===== DATASET EXCERPT

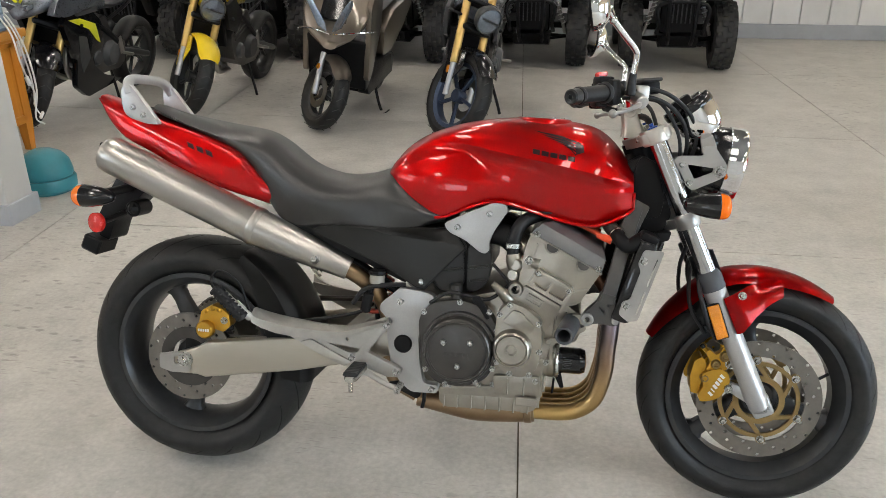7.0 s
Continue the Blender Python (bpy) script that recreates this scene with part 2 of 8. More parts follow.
RUBBER = material("tyre_rubber", (0.014, 0.014, 0.0142), 0.46, 0, 0.3, 30, 0.25, 300, rvar=0.12, dirt=0.10, spec=0.32)
HOSE = material("hose_rubber", (0.010, 0.010, 0.011), 0.5, 0, 0.2, 30, 0.1, 300, spec=0.4)
ENGINE = material("engine_alloy", (0.35, 0.325, 0.282), 0.31, 0.88, 0.10, 25, 0.10, 420, rvar=0.08, dirt=0.3)
ENGDARK = material("engine_dark", (0.070, 0.066, 0.062), 0.33, 0.7, 0.10, 25, 0.06, 500, rvar=0.06)
HEADCOV = material("head_cover_grey", (0.155, 0.154, 0.156), 0.33, 0.65, 0.08, 25, 0.08, 420, rvar=0.06)
ALLOY = material("satin_alloy", (0.38, 0.37, 0.35), 0.36, 0.8, 0.06, 18, 0.08, 300, rvar=0.08)
SILVER = material("silver_paint", (0.395, 0.395, 0.391), 0.34, 0.6, 0.05, 300, coat=0.3, coat_rough=0.15, rvar=0.06)
HANGER = material("cast_hanger", (0.40, 0.385, 0.355), 0.38, 0.8, 0.08, 40, 0.2, 400, rvar=0.08)
STEEL = material("brushed_steel", (0.42, 0.405, 0.38), 0.31, 1.0, 0.03, 3, rvar=0.03, stretch=(0.06, 1, 1))
CHROME = material("chrome", (0.80, 0.80, 0.80), 0.06, 1.0, 0.02, 10, rvar=0.03)
SATINCHROME = material("satin_chrome", (0.50, 0.50, 0.51), 0.15, 1.0, 0.03, 10, rvar=0.04)
BRONZE = material("heat_tinted_pipe", (0.22, 0.15, 0.095), 0.36, 1.0, 0.2, 3.0, 0.0, 60, rvar=0.05, color2=(0.30, 0.21, 0.12))


def heat_tint(name):
    """Stainless pipe, blue-brown near the head and straw gold towards the collector."""
    m = material(name, (0.3, 0.2, 0.1), 0.30, 1.0, 0.1, 6.0, 0.0, 60, rvar=0.04)
    nt = m.node_tree
    co = nt.nodes.new("ShaderNodeTexCoord")
    sp = nt.nodes.new("ShaderNodeSeparateXYZ")
    nz = nt.nodes.new("ShaderNodeTexNoise")
    nz.inputs["Scale"].default_value = 5
    nz.inputs["Detail"].default_value = 2
    ad = nt.nodes.new("ShaderNodeMath")
    ad.operation = "MULTIPLY_ADD"
    ad.inputs[1].default_value = 0.10
    mr = nt.nodes.new("ShaderNodeMapRange")
    mr.inputs["From Min"].default_value, mr.inputs["From Max"].default_value = 0.27, 0.60
    rp = nt.nodes.new("ShaderNodeValToRGB")
    el = rp.color_ramp.elements
    el[0].position, el[0].color = 0.0, (0.46, 0.31, 0.125, 1)
    el[1].position, el[1].color = 0.9, (0.17, 0.085, 0.055, 1)
    for p, c in ((0.3, (0.42, 0.28, 0.14)), (0.5, (0.28, 0.19, 0.125)), (0.66, (0.19, 0.15, 0.145)), (0.78, (0.23, 0.19, 0.22))):
        e = el.new(p)
        e.color = (*c, 1)
    nt.links.new(co.outputs["Object"], sp.inputs[0])
    nt.links.new(co.outputs["Object"], nz.inputs["Vector"])
    nt.links.new(nz.outputs["Fac"], ad.inputs[0])
    nt.links.new(sp.outputs["Z"], ad.inputs[2])
    nt.links.new(ad.outputs[0], mr.inputs["Value"])
    nt.links.new(mr.outputs[0], rp.inputs["Fac"])
    nt.links.new(rp.outputs["Color"], nt.nodes["Principled BSDF"].inputs["Base Color"])
    return m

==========

**GOAL OF THE EXERCISE:**
Do not copy the pictures, but repeat every line exactly.

**TASK ANSWER:**
7.0 s
Continue the Blender Python (bpy) script that recreates this scene with part 2 of 8. More parts follow.
RUBBER = material("tyre_rubber", (0.014, 0.014, 0.0142), 0.46, 0, 0.3, 30, 0.25, 300, rvar=0.12, dirt=0.10, spec=0.32)
HOSE = material("hose_rubber", (0.010, 0.010, 0.011), 0.5, 0, 0.2, 30, 0.1, 300, spec=0.4)
ENGINE = material("engine_alloy", (0.35, 0.325, 0.282), 0.31, 0.88, 0.10, 25, 0.10, 420, rvar=0.08, dirt=0.3)
ENGDARK = material("engine_dark", (0.070, 0.066, 0.062), 0.33, 0.7, 0.10, 25, 0.06, 500, rvar=0.06)
HEADCOV = material("head_cover_grey", (0.155, 0.154, 0.156), 0.33, 0.65, 0.08, 25, 0.08, 420, rvar=0.06)
ALLOY = material("satin_alloy", (0.38, 0.37, 0.35), 0.36, 0.8, 0.06, 18, 0.08, 300, rvar=0.08)
SILVER = material("silver_paint", (0.395, 0.395, 0.391), 0.34, 0.6, 0.05, 300, coat=0.3, coat_rough=0.15, rvar=0.06)
HANGER = material("cast_hanger", (0.40, 0.385, 0.355), 0.38, 0.8, 0.08, 40, 0.2, 400, rvar=0.08)
STEEL = material("brushed_steel", (0.42, 0.405, 0.38), 0.31, 1.0, 0.03, 3, rvar=0.03, stretch=(0.06, 1, 1))
CHROME = material("chrome", (0.80, 0.80, 0.80), 0.06, 1.0, 0.02, 10, rvar=0.03)
SATINCHROME = material("satin_chrome", (0.50, 0.50, 0.51), 0.15, 1.0, 0.03, 10, rvar=0.04)
BRONZE = material("heat_tinted_pipe", (0.22, 0.15, 0.095), 0.36, 1.0, 0.2, 3.0, 0.0, 60, rvar=0.05, color2=(0.30, 0.21, 0.12))


def heat_tint(name):
    """Stainless pipe, blue-brown near the head and straw gold towards the collector."""
    m = material(name, (0.3, 0.2, 0.1), 0.30, 1.0, 0.1, 6.0, 0.0, 60, rvar=0.04)
    nt = m.node_tree
    co = nt.nodes.new("ShaderNodeTexCoord")
    sp = nt.nodes.new("ShaderNodeSeparateXYZ")
    nz = nt.nodes.new("ShaderNodeTexNoise")
    nz.inputs["Scale"].default_value = 5
    nz.inputs["Detail"].default_value = 2
    ad = nt.nodes.new("ShaderNodeMath")
    ad.operation = "MULTIPLY_ADD"
    ad.inputs[1].default_value = 0.10
    mr = nt.nodes.new("ShaderNodeMapRange")
    mr.inputs["From Min"].default_value, mr.inputs["From Max"].default_value = 0.27, 0.60
    rp = nt.nodes.new("ShaderNodeValToRGB")
    el = rp.color_ramp.elements
    el[0].position, el[0].color = 0.0, (0.46, 0.31, 0.125, 1)
    el[1].position, el[1].color = 0.9, (0.17, 0.085, 0.055, 1)
    for p, c in ((0.3, (0.42, 0.28, 0.14)), (0.5, (0.28, 0.19, 0.125)), (0.66, (0.19, 0.15, 0.145)), (0.78, (0.23, 0.19, 0.22))):
        e = el.new(p)
        e.color = (*c, 1)
    nt.links.new(co.outputs["Object"], sp.inputs[0])
    nt.links.new(co.outputs["Object"], nz.inputs["Vector"])
    nt.links.new(nz.outputs["Fac"], ad.inputs[0])
    nt.links.new(sp.outputs["Z"], ad.inputs[2])
    nt.links.new(ad.outputs[0], mr.inputs["Value"])
    nt.links.new(mr.outputs[0], rp.inputs["Fac"])
    nt.links.new(rp.outputs["Color"], nt.nodes["Principled BSDF"].inputs["Base Color"])
    return m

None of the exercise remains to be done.